[START DATA EXTRACT]

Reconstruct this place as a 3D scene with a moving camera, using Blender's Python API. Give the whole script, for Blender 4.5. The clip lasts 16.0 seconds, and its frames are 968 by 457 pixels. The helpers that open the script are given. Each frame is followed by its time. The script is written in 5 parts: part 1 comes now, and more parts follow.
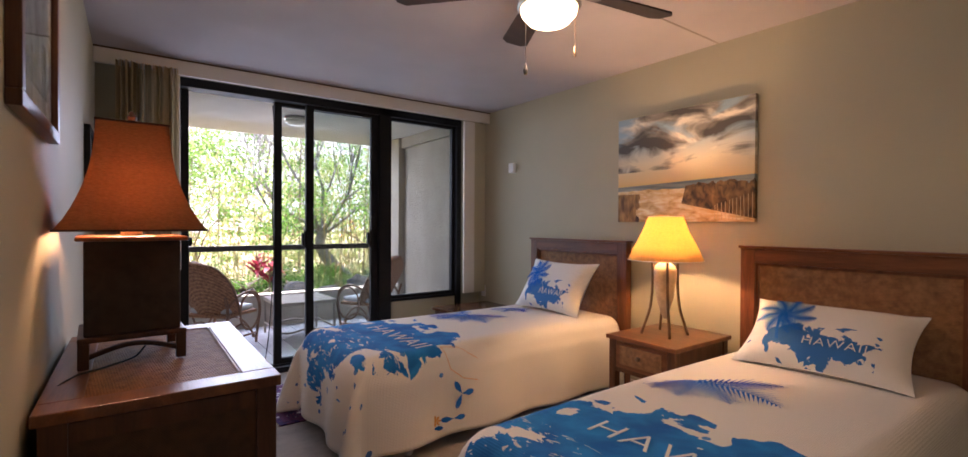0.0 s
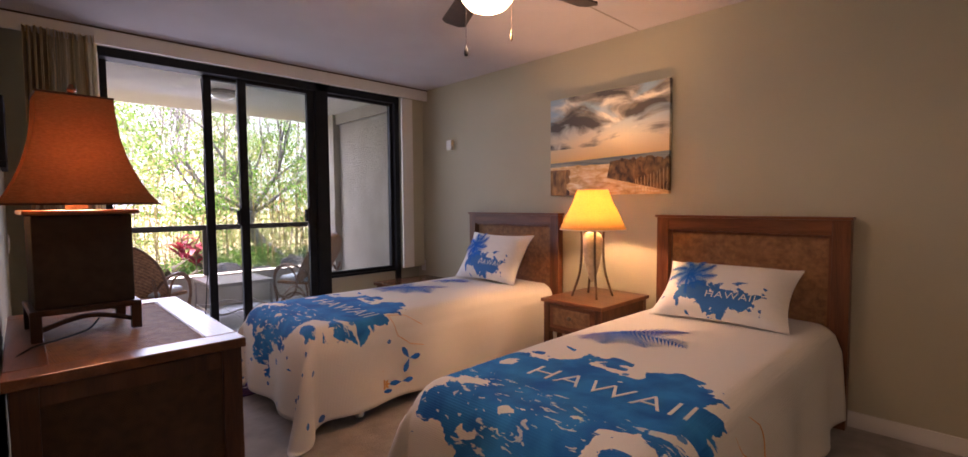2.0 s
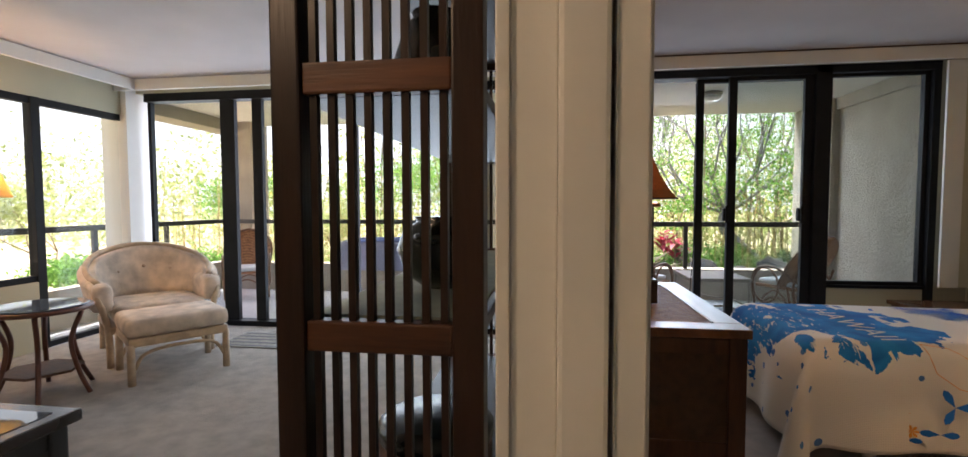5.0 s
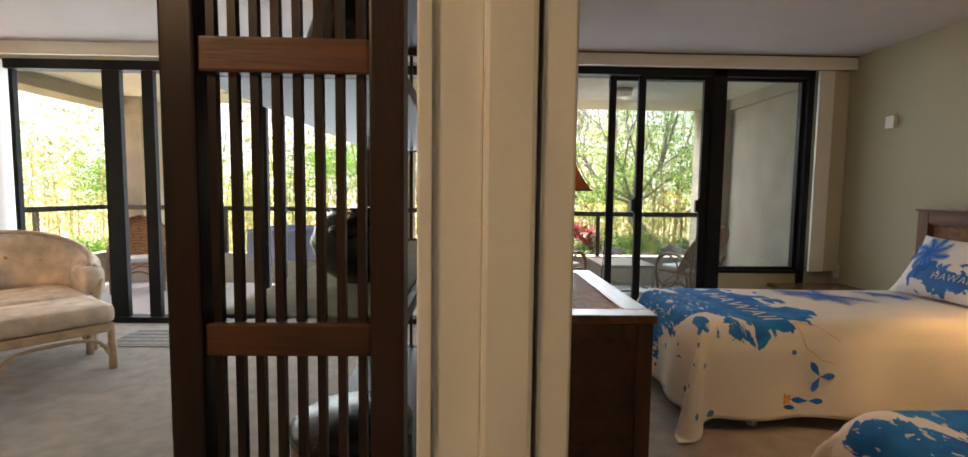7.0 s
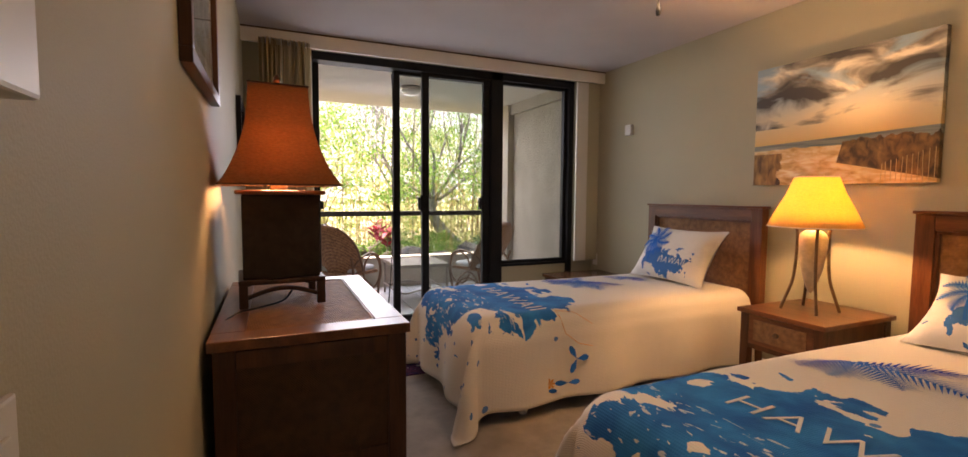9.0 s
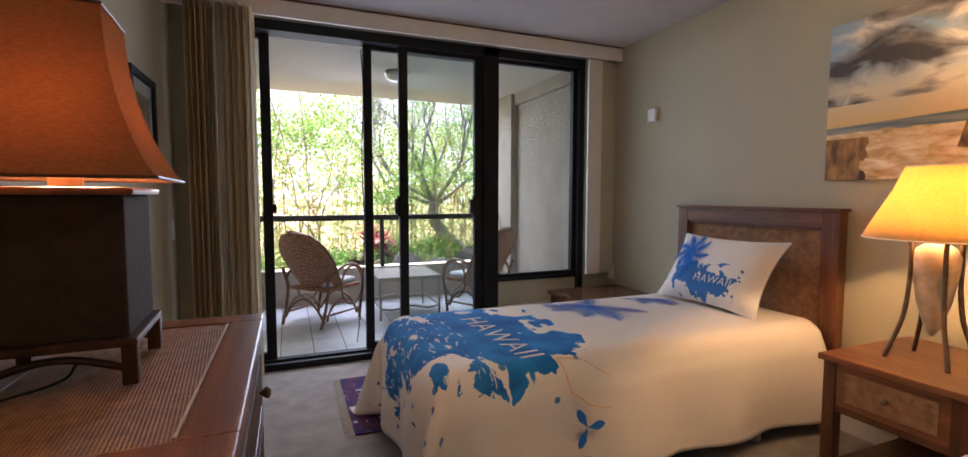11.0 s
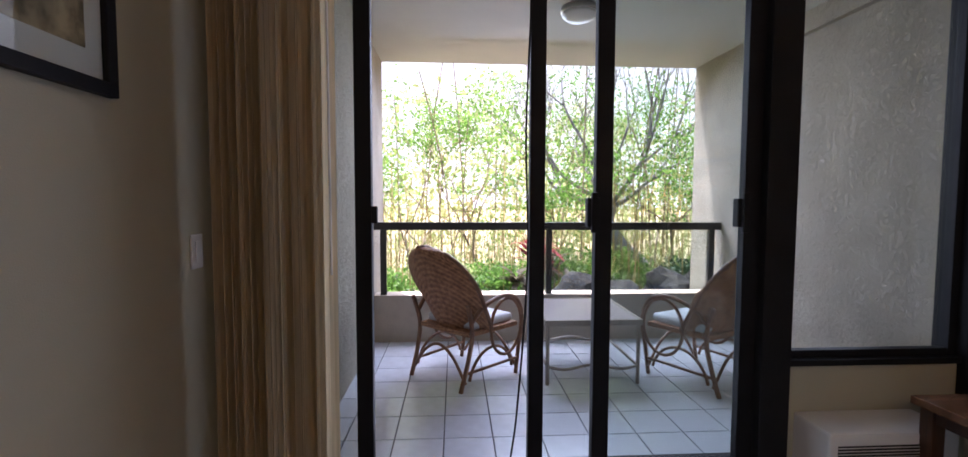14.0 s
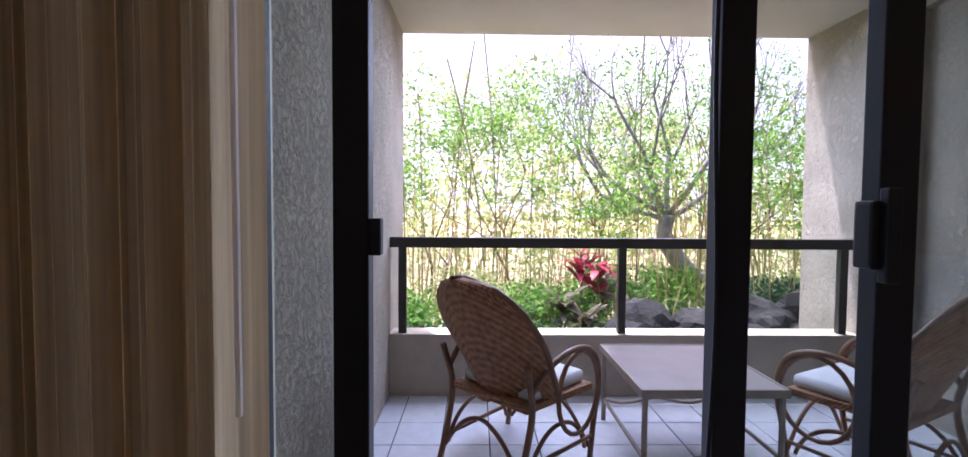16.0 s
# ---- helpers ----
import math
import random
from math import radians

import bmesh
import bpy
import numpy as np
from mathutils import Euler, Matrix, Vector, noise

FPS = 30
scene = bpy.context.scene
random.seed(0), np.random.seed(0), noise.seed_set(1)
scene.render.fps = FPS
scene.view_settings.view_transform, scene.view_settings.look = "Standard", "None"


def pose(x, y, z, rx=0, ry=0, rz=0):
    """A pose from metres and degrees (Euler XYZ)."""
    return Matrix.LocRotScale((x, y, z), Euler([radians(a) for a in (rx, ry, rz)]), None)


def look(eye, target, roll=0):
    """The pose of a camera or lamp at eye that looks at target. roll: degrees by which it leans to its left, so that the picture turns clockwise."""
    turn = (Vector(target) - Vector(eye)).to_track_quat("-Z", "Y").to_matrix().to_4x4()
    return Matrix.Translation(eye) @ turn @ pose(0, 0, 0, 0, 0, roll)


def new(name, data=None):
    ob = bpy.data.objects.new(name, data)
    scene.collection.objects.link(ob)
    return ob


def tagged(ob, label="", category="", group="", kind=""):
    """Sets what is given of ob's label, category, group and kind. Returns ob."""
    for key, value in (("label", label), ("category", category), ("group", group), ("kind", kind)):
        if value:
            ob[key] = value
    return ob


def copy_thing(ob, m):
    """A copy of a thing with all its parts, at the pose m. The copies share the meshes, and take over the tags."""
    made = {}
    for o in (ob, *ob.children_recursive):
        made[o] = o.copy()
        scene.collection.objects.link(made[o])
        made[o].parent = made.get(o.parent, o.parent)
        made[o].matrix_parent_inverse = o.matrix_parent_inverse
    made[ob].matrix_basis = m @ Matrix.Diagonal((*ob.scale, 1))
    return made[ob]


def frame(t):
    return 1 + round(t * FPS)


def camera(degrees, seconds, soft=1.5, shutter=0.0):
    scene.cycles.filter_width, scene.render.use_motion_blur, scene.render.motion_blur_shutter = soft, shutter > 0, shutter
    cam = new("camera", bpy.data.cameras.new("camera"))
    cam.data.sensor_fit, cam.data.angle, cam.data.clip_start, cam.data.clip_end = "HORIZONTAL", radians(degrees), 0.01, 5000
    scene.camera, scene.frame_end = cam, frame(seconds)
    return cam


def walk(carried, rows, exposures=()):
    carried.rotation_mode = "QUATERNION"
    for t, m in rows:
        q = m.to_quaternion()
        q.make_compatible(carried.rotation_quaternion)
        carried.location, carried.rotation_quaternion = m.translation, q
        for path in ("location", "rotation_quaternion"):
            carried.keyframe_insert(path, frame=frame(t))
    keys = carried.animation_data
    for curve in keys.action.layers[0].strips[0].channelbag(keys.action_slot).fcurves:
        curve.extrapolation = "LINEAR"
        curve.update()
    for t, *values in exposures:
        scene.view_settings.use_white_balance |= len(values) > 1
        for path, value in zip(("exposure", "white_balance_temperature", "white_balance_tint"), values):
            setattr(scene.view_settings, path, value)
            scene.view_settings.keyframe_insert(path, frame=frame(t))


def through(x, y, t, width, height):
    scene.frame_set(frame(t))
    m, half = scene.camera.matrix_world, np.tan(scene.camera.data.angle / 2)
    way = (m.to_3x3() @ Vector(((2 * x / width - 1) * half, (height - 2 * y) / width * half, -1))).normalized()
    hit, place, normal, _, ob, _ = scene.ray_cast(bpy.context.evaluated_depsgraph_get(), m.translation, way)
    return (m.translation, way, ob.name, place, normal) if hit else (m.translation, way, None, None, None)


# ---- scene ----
cam = camera(90.3, 16.0)
EXPOSURE = 1.6
BALANCE = [(0, 0.3, 6000, 34), (1.5, 0.3, 6050, 37), (2, 0.28, 6300, 43), (2.8, 0.25, 5900, 34), (3.5, 0.2, 6000, 29), (4.2, 0.12, 6200, 26), (6.5, -0.05, 6200, 16), (7.5, 0.35, 7900, 24), (8.5, 0.4, 8300, 31), (9.2, 0.28, 6900, 33), (11.5, 0.28, 6100, 28), (12.5, 0.25, 6150, 32), (13.5, 0.12, 6000, 32), (14.5, -0.08, 5750, 33), (16, -0.22, 5650, 35)]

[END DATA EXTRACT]

*WHAT TO PRODUCE:*
Quote the data above in full, leaving out the pictures it holds.

*TASK RESPONSE:*
Reconstruct this place as a 3D scene with a moving camera, using Blender's Python API. Give the whole script, for Blender 4.5. The clip lasts 16.0 seconds, and its frames are 968 by 457 pixels. The helpers that open the script are given. Each frame is followed by its time. The script is written in 5 parts: part 1 comes now, and more parts follow.
0.0 s
2.0 s
5.0 s
7.0 s
9.0 s
11.0 s
14.0 s
16.0 s
# ---- helpers ----
import math
import random
from math import radians

import bmesh
import bpy
import numpy as np
from mathutils import Euler, Matrix, Vector, noise

FPS = 30
scene = bpy.context.scene
random.seed(0), np.random.seed(0), noise.seed_set(1)
scene.render.fps = FPS
scene.view_settings.view_transform, scene.view_settings.look = "Standard", "None"


def pose(x, y, z, rx=0, ry=0, rz=0):
    """A pose from metres and degrees (Euler XYZ)."""
    return Matrix.LocRotScale((x, y, z), Euler([radians(a) for a in (rx, ry, rz)]), None)


def look(eye, target, roll=0):
    """The pose of a camera or lamp at eye that looks at target. roll: degrees by which it leans to its left, so that the picture turns clockwise."""
    turn = (Vector(target) - Vector(eye)).to_track_quat("-Z", "Y").to_matrix().to_4x4()
    return Matrix.Translation(eye) @ turn @ pose(0, 0, 0, 0, 0, roll)


def new(name, data=None):
    ob = bpy.data.objects.new(name, data)
    scene.collection.objects.link(ob)
    return ob


def tagged(ob, label="", category="", group="", kind=""):
    """Sets what is given of ob's label, category, group and kind. Returns ob."""
    for key, value in (("label", label), ("category", category), ("group", group), ("kind", kind)):
        if value:
            ob[key] = value
    return ob


def copy_thing(ob, m):
    """A copy of a thing with all its parts, at the pose m. The copies share the meshes, and take over the tags."""
    made = {}
    for o in (ob, *ob.children_recursive):
        made[o] = o.copy()
        scene.collection.objects.link(made[o])
        made[o].parent = made.get(o.parent, o.parent)
        made[o].matrix_parent_inverse = o.matrix_parent_inverse
    made[ob].matrix_basis = m @ Matrix.Diagonal((*ob.scale, 1))
    return made[ob]


def frame(t):
    return 1 + round(t * FPS)


def camera(degrees, seconds, soft=1.5, shutter=0.0):
    scene.cycles.filter_width, scene.render.use_motion_blur, scene.render.motion_blur_shutter = soft, shutter > 0, shutter
    cam = new("camera", bpy.data.cameras.new("camera"))
    cam.data.sensor_fit, cam.data.angle, cam.data.clip_start, cam.data.clip_end = "HORIZONTAL", radians(degrees), 0.01, 5000
    scene.camera, scene.frame_end = cam, frame(seconds)
    return cam


def walk(carried, rows, exposures=()):
    carried.rotation_mode = "QUATERNION"
    for t, m in rows:
        q = m.to_quaternion()
        q.make_compatible(carried.rotation_quaternion)
        carried.location, carried.rotation_quaternion = m.translation, q
        for path in ("location", "rotation_quaternion"):
            carried.keyframe_insert(path, frame=frame(t))
    keys = carried.animation_data
    for curve in keys.action.layers[0].strips[0].channelbag(keys.action_slot).fcurves:
        curve.extrapolation = "LINEAR"
        curve.update()
    for t, *values in exposures:
        scene.view_settings.use_white_balance |= len(values) > 1
        for path, value in zip(("exposure", "white_balance_temperature", "white_balance_tint"), values):
            setattr(scene.view_settings, path, value)
            scene.view_settings.keyframe_insert(path, frame=frame(t))


def through(x, y, t, width, height):
    scene.frame_set(frame(t))
    m, half = scene.camera.matrix_world, np.tan(scene.camera.data.angle / 2)
    way = (m.to_3x3() @ Vector(((2 * x / width - 1) * half, (height - 2 * y) / width * half, -1))).normalized()
    hit, place, normal, _, ob, _ = scene.ray_cast(bpy.context.evaluated_depsgraph_get(), m.translation, way)
    return (m.translation, way, ob.name, place, normal) if hit else (m.translation, way, None, None, None)


# ---- scene ----
cam = camera(90.3, 16.0)
EXPOSURE = 1.6
BALANCE = [(0, 0.3, 6000, 34), (1.5, 0.3, 6050, 37), (2, 0.28, 6300, 43), (2.8, 0.25, 5900, 34), (3.5, 0.2, 6000, 29), (4.2, 0.12, 6200, 26), (6.5, -0.05, 6200, 16), (7.5, 0.35, 7900, 24), (8.5, 0.4, 8300, 31), (9.2, 0.28, 6900, 33), (11.5, 0.28, 6100, 28), (12.5, 0.25, 6150, 32), (13.5, 0.12, 6000, 32), (14.5, -0.08, 5750, 33), (16, -0.22, 5650, 35)]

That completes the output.